Your objective:
With the pictures omitted, write out the entries that follow exactly as they stand.
┄┄┄┄┄┄┄┄┄┄
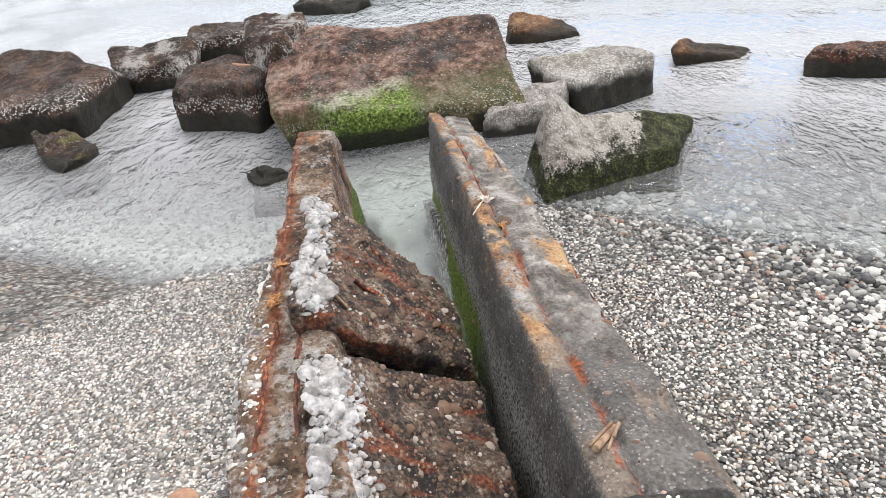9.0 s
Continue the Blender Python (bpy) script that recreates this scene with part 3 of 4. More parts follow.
def boulder(label, foot, tops, mat, inset=0.06, bottom=-0.5, facets=7, rounding=0.17, rough=0.05, cuts=(22, 18, 14), group="boulders in the shallows", name="boulder", category="boulder", under=0.22):
    """A boulder over a four-cornered foot, with the height of each top corner."""
    centre = sum((Vector((x, y, 0)) for x, y in foot), Vector()) / 4
    corners = []
    for x, y in foot:
        q = Vector((x, y, 0)).lerp(centre, under)
        corners.append((q.x, q.y, bottom))
    for (x, y), z in zip(foot, tops):
        d = centre - Vector((x, y, 0))
        q = Vector((x, y, 0)) + d.normalized() * min(inset, d.length * 0.6)
        corners.append((q.x, q.y, z))
    ROCKS.append(label)
    ob = part(name, hull_bm(corners, cuts, rounding, rough, len(ROCKS), centre, 0.0, facets), mat)
    ob.location = centre
    return tagged(ob, label, category, group)


# ---- the ground: one sheet of beach and seabed ----
SHORE = np.array([(60, 42), (14, 13.2), (5.67, 7.66), (3.84, 6.54), (2.0, 5.67), (0.71, 5.0), (-0.29, 4.6), (-1.24, 4.12), (-2.3, 3.55), (-3.1, 3.2), (-4.0, 2.85),
                  (-5.0, 2.55), (-5.9, 2.15), (-6.5, 1.6), (-7.1, 1.1), (-7.65, 0.5), (-7.85, 0.0), (-7.9, -0.8), (-7.8, -1.6), (-7.95, -2.3), (-8.6, -3.2), (-9.3, -4.0), (-11, -6.5), (-16, -14), (-60, -60)], dtype=float)


def shore_distance(x, y):
    """Signed distance from the waterline, positive on land."""
    best = np.full(x.shape, 1e9)
    sign = np.ones(x.shape)
    for a, b in zip(SHORE[:-1], SHORE[1:]):
        d = b - a
        t = np.clip(((x - a[0]) * d[0] + (y - a[1]) * d[1]) / (d @ d), 0, 1)
        px, py = x - a[0] - t * d[0], y - a[1] - t * d[1]
        dist = np.hypot(px, py)
        side = d[0] * (y - a[1]) - d[1] * (x - a[0])
        nearer = dist < best - 1e-9
        sign = np.where(nearer, np.where(side > 0, 1, -1), sign)
        best = np.minimum(best, dist)
    return best * sign


PROFILE = np.array([(-4000, -30), (-300, -14), (-60, -6), (-20, -2.6), (-8, -1.35), (-4, -0.72), (-2, -0.40), (-0.8, -0.19), (0, 0.0), (0.35, 0.13), (0.7, 0.21), (1.5, 0.33), (2.0, 0.41), (4.3, 0.68), (10, 1.35), (25, 2.2), (4000, 2.6)])


def lumps(x, y):
    return 0.022 * np.sin(1.7 * x + 0.6 * y) * np.cos(1.3 * y - 0.4 * x) + 0.010 * np.sin(5.1 * x - 2.2 * y + 1.0) * np.sin(3.9 * y + 1.7 * x)


def ground_height(x, y):
    d = shore_distance(x, y)
    z = np.interp(d, PROFILE[:, 0], PROFILE[:, 1]) + lumps(x, y) * np.clip(1 - np.abs(d) / 40, 0, 1)
    # shingle banked against the deck's far side
    bank = np.clip(1 - np.hypot(np.maximum(np.abs(x + 3.3) - 1.7, 0), np.maximum(np.abs(y + 1.7) - 0.35, 0)) / 0.75, 0, 1)
    z = z + 0.47 * bank * bank * (3 - 2 * bank)
    # the channel between the walls is scoured down to sand
    inside = (x > -8.6) & (x < -5.3) & (y > -0.95) & (y < -0.4)
    return np.where(inside, -0.34, z)


def spread(start, stop, step, reach, growth):
    inner = np.arange(start, stop + step / 2, step)
    out = [step]
    while sum(out) < reach:
        out.append(out[-1] * growth)
    far = np.cumsum(out)
    return np.concatenate([start - far[::-1], inner, stop + far])


def sheet(name, xs, ys, height):
    gx, gy = np.meshgrid(xs, ys)
    z = height(gx, gy)
    verts = np.stack([gx, gy, z], -1).reshape(-1, 3)
    w = len(xs)
    i = (np.arange(len(ys) - 1)[:, None] * w + np.arange(w - 1)[None, :]).ravel()
    return mesh_from(name, verts, np.stack([i, i + 1, i + w + 1, i + w], -1))


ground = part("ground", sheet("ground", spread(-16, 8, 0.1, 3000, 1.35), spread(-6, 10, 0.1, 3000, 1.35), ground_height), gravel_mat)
tagged(ground, "grey shingle beach running down under the shallow sea", "beach", kind="structure")


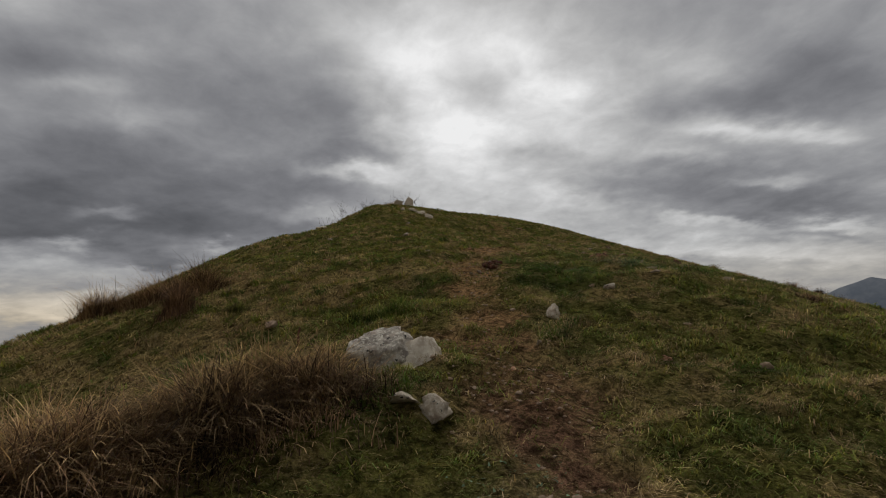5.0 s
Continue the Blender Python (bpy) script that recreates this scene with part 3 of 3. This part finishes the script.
def build_clover():
    rng = np.random.default_rng(8)
    x, y = scatter(rng, 60000, (0.5, 5.2, 3.2, 12.6), lambda x, y: 0.75 * clover_share(x, y))
    n = len(x)
    rgb = CLOVER * rng.uniform(0.6, 1.5, n)[:, None]
    mesh = blade_mesh("clover", blades(x, y, ground_height(x, y) + rng.uniform(0.01, 0.035, n), rng.uniform(0.002, 0.012, n),
                                       rng.uniform(0.009, 0.018, n), rng.uniform(0, 2 * math.pi, n), rng.uniform(0.012, 0.028, n)), rgb, BLADE)
    tagged(new("clover", mesh), "low patches of grey-green leafy clover", "clover", kind="stuff")


build_turf()
build_tussocks()
build_pasture_tufts()
build_straw()
build_clover()


# ---------------------------------------------------------------- stones
def ball(level):
    bm = bmesh.new()
    bmesh.ops.create_icosphere(bm, subdivisions=level, radius=1.0)
    bm.verts.ensure_lookup_table()
    v = np.array([p.co[:] for p in bm.verts])
    f = np.array([[q.index for q in p.verts] for p in bm.faces])
    bm.free()
    return v, f


BALLS = {k: ball(k) for k in (1, 2, 3, 4, 5)}


def lump(rng, level, size, rough=0.28, chips=6, fine=0.05, deep=0.42):
    """Corners and faces of a weathered lump of the size (x, y, z)."""
    v, f = BALLS[level]
    v = v.copy()
    shift = rng.uniform(-50, 50, 3)
    n = np.array([noise.noise(Vector(p * 0.9 + shift)) + 0.5 * noise.noise(Vector(p * 2.1 - shift)) for p in v])
    g = np.array([noise.fractal(Vector(p * 4.5 + shift), 0.9, 2.0, 3) for p in v])
    v = v * (1 + rough * n + fine * g)[:, None]
    for _ in range(chips):
        d = rng.normal(size=3)
        d /= np.linalg.norm(d)
        over = v @ d - rng.uniform(deep, 0.75)
        v = v - np.where(over > 0, over * 0.95, 0)[:, None] * d
    h = np.array([noise.fractal(Vector(p * 6.5 - shift), 0.8, 2.1, 4) for p in v])
    v = v * (1 + 0.6 * fine * h)[:, None]
    return v * np.array(size) / 2, f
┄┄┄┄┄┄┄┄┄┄
Answer in full:
9.0 s
Continue the Blender Python (bpy) script that recreates this scene with part 3 of 4. More parts follow.
def boulder(label, foot, tops, mat, inset=0.06, bottom=-0.5, facets=7, rounding=0.17, rough=0.05, cuts=(22, 18, 14), group="boulders in the shallows", name="boulder", category="boulder", under=0.22):
    """A boulder over a four-cornered foot, with the height of each top corner."""
    centre = sum((Vector((x, y, 0)) for x, y in foot), Vector()) / 4
    corners = []
    for x, y in foot:
        q = Vector((x, y, 0)).lerp(centre, under)
        corners.append((q.x, q.y, bottom))
    for (x, y), z in zip(foot, tops):
        d = centre - Vector((x, y, 0))
        q = Vector((x, y, 0)) + d.normalized() * min(inset, d.length * 0.6)
        corners.append((q.x, q.y, z))
    ROCKS.append(label)
    ob = part(name, hull_bm(corners, cuts, rounding, rough, len(ROCKS), centre, 0.0, facets), mat)
    ob.location = centre
    return tagged(ob, label, category, group)


# ---- the ground: one sheet of beach and seabed ----
SHORE = np.array([(60, 42), (14, 13.2), (5.67, 7.66), (3.84, 6.54), (2.0, 5.67), (0.71, 5.0), (-0.29, 4.6), (-1.24, 4.12), (-2.3, 3.55), (-3.1, 3.2), (-4.0, 2.85),
                  (-5.0, 2.55), (-5.9, 2.15), (-6.5, 1.6), (-7.1, 1.1), (-7.65, 0.5), (-7.85, 0.0), (-7.9, -0.8), (-7.8, -1.6), (-7.95, -2.3), (-8.6, -3.2), (-9.3, -4.0), (-11, -6.5), (-16, -14), (-60, -60)], dtype=float)


def shore_distance(x, y):
    """Signed distance from the waterline, positive on land."""
    best = np.full(x.shape, 1e9)
    sign = np.ones(x.shape)
    for a, b in zip(SHORE[:-1], SHORE[1:]):
        d = b - a
        t = np.clip(((x - a[0]) * d[0] + (y - a[1]) * d[1]) / (d @ d), 0, 1)
        px, py = x - a[0] - t * d[0], y - a[1] - t * d[1]
        dist = np.hypot(px, py)
        side = d[0] * (y - a[1]) - d[1] * (x - a[0])
        nearer = dist < best - 1e-9
        sign = np.where(nearer, np.where(side > 0, 1, -1), sign)
        best = np.minimum(best, dist)
    return best * sign


PROFILE = np.array([(-4000, -30), (-300, -14), (-60, -6), (-20, -2.6), (-8, -1.35), (-4, -0.72), (-2, -0.40), (-0.8, -0.19), (0, 0.0), (0.35, 0.13), (0.7, 0.21), (1.5, 0.33), (2.0, 0.41), (4.3, 0.68), (10, 1.35), (25, 2.2), (4000, 2.6)])


def lumps(x, y):
    return 0.022 * np.sin(1.7 * x + 0.6 * y) * np.cos(1.3 * y - 0.4 * x) + 0.010 * np.sin(5.1 * x - 2.2 * y + 1.0) * np.sin(3.9 * y + 1.7 * x)


def ground_height(x, y):
    d = shore_distance(x, y)
    z = np.interp(d, PROFILE[:, 0], PROFILE[:, 1]) + lumps(x, y) * np.clip(1 - np.abs(d) / 40, 0, 1)
    # shingle banked against the deck's far side
    bank = np.clip(1 - np.hypot(np.maximum(np.abs(x + 3.3) - 1.7, 0), np.maximum(np.abs(y + 1.7) - 0.35, 0)) / 0.75, 0, 1)
    z = z + 0.47 * bank * bank * (3 - 2 * bank)
    # the channel between the walls is scoured down to sand
    inside = (x > -8.6) & (x < -5.3) & (y > -0.95) & (y < -0.4)
    return np.where(inside, -0.34, z)


def spread(start, stop, step, reach, growth):
    inner = np.arange(start, stop + step / 2, step)
    out = [step]
    while sum(out) < reach:
        out.append(out[-1] * growth)
    far = np.cumsum(out)
    return np.concatenate([start - far[::-1], inner, stop + far])


def sheet(name, xs, ys, height):
    gx, gy = np.meshgrid(xs, ys)
    z = height(gx, gy)
    verts = np.stack([gx, gy, z], -1).reshape(-1, 3)
    w = len(xs)
    i = (np.arange(len(ys) - 1)[:, None] * w + np.arange(w - 1)[None, :]).ravel()
    return mesh_from(name, verts, np.stack([i, i + 1, i + w + 1, i + w], -1))


ground = part("ground", sheet("ground", spread(-16, 8, 0.1, 3000, 1.35), spread(-6, 10, 0.1, 3000, 1.35), ground_height), gravel_mat)
tagged(ground, "grey shingle beach running down under the shallow sea", "beach", kind="structure")


5.0 s
Continue the Blender Python (bpy) script that recreates this scene with part 3 of 3. This part finishes the script.
def build_clover():
    rng = np.random.default_rng(8)
    x, y = scatter(rng, 60000, (0.5, 5.2, 3.2, 12.6), lambda x, y: 0.75 * clover_share(x, y))
    n = len(x)
    rgb = CLOVER * rng.uniform(0.6, 1.5, n)[:, None]
    mesh = blade_mesh("clover", blades(x, y, ground_height(x, y) + rng.uniform(0.01, 0.035, n), rng.uniform(0.002, 0.012, n),
                                       rng.uniform(0.009, 0.018, n), rng.uniform(0, 2 * math.pi, n), rng.uniform(0.012, 0.028, n)), rgb, BLADE)
    tagged(new("clover", mesh), "low patches of grey-green leafy clover", "clover", kind="stuff")


build_turf()
build_tussocks()
build_pasture_tufts()
build_straw()
build_clover()


# ---------------------------------------------------------------- stones
def ball(level):
    bm = bmesh.new()
    bmesh.ops.create_icosphere(bm, subdivisions=level, radius=1.0)
    bm.verts.ensure_lookup_table()
    v = np.array([p.co[:] for p in bm.verts])
    f = np.array([[q.index for q in p.verts] for p in bm.faces])
    bm.free()
    return v, f


BALLS = {k: ball(k) for k in (1, 2, 3, 4, 5)}


def lump(rng, level, size, rough=0.28, chips=6, fine=0.05, deep=0.42):
    """Corners and faces of a weathered lump of the size (x, y, z)."""
    v, f = BALLS[level]
    v = v.copy()
    shift = rng.uniform(-50, 50, 3)
    n = np.array([noise.noise(Vector(p * 0.9 + shift)) + 0.5 * noise.noise(Vector(p * 2.1 - shift)) for p in v])
    g = np.array([noise.fractal(Vector(p * 4.5 + shift), 0.9, 2.0, 3) for p in v])
    v = v * (1 + rough * n + fine * g)[:, None]
    for _ in range(chips):
        d = rng.normal(size=3)
        d /= np.linalg.norm(d)
        over = v @ d - rng.uniform(deep, 0.75)
        v = v - np.where(over > 0, over * 0.95, 0)[:, None] * d
    h = np.array([noise.fractal(Vector(p * 6.5 - shift), 0.8, 2.1, 4) for p in v])
    v = v * (1 + 0.6 * fine * h)[:, None]
    return v * np.array(size) / 2, f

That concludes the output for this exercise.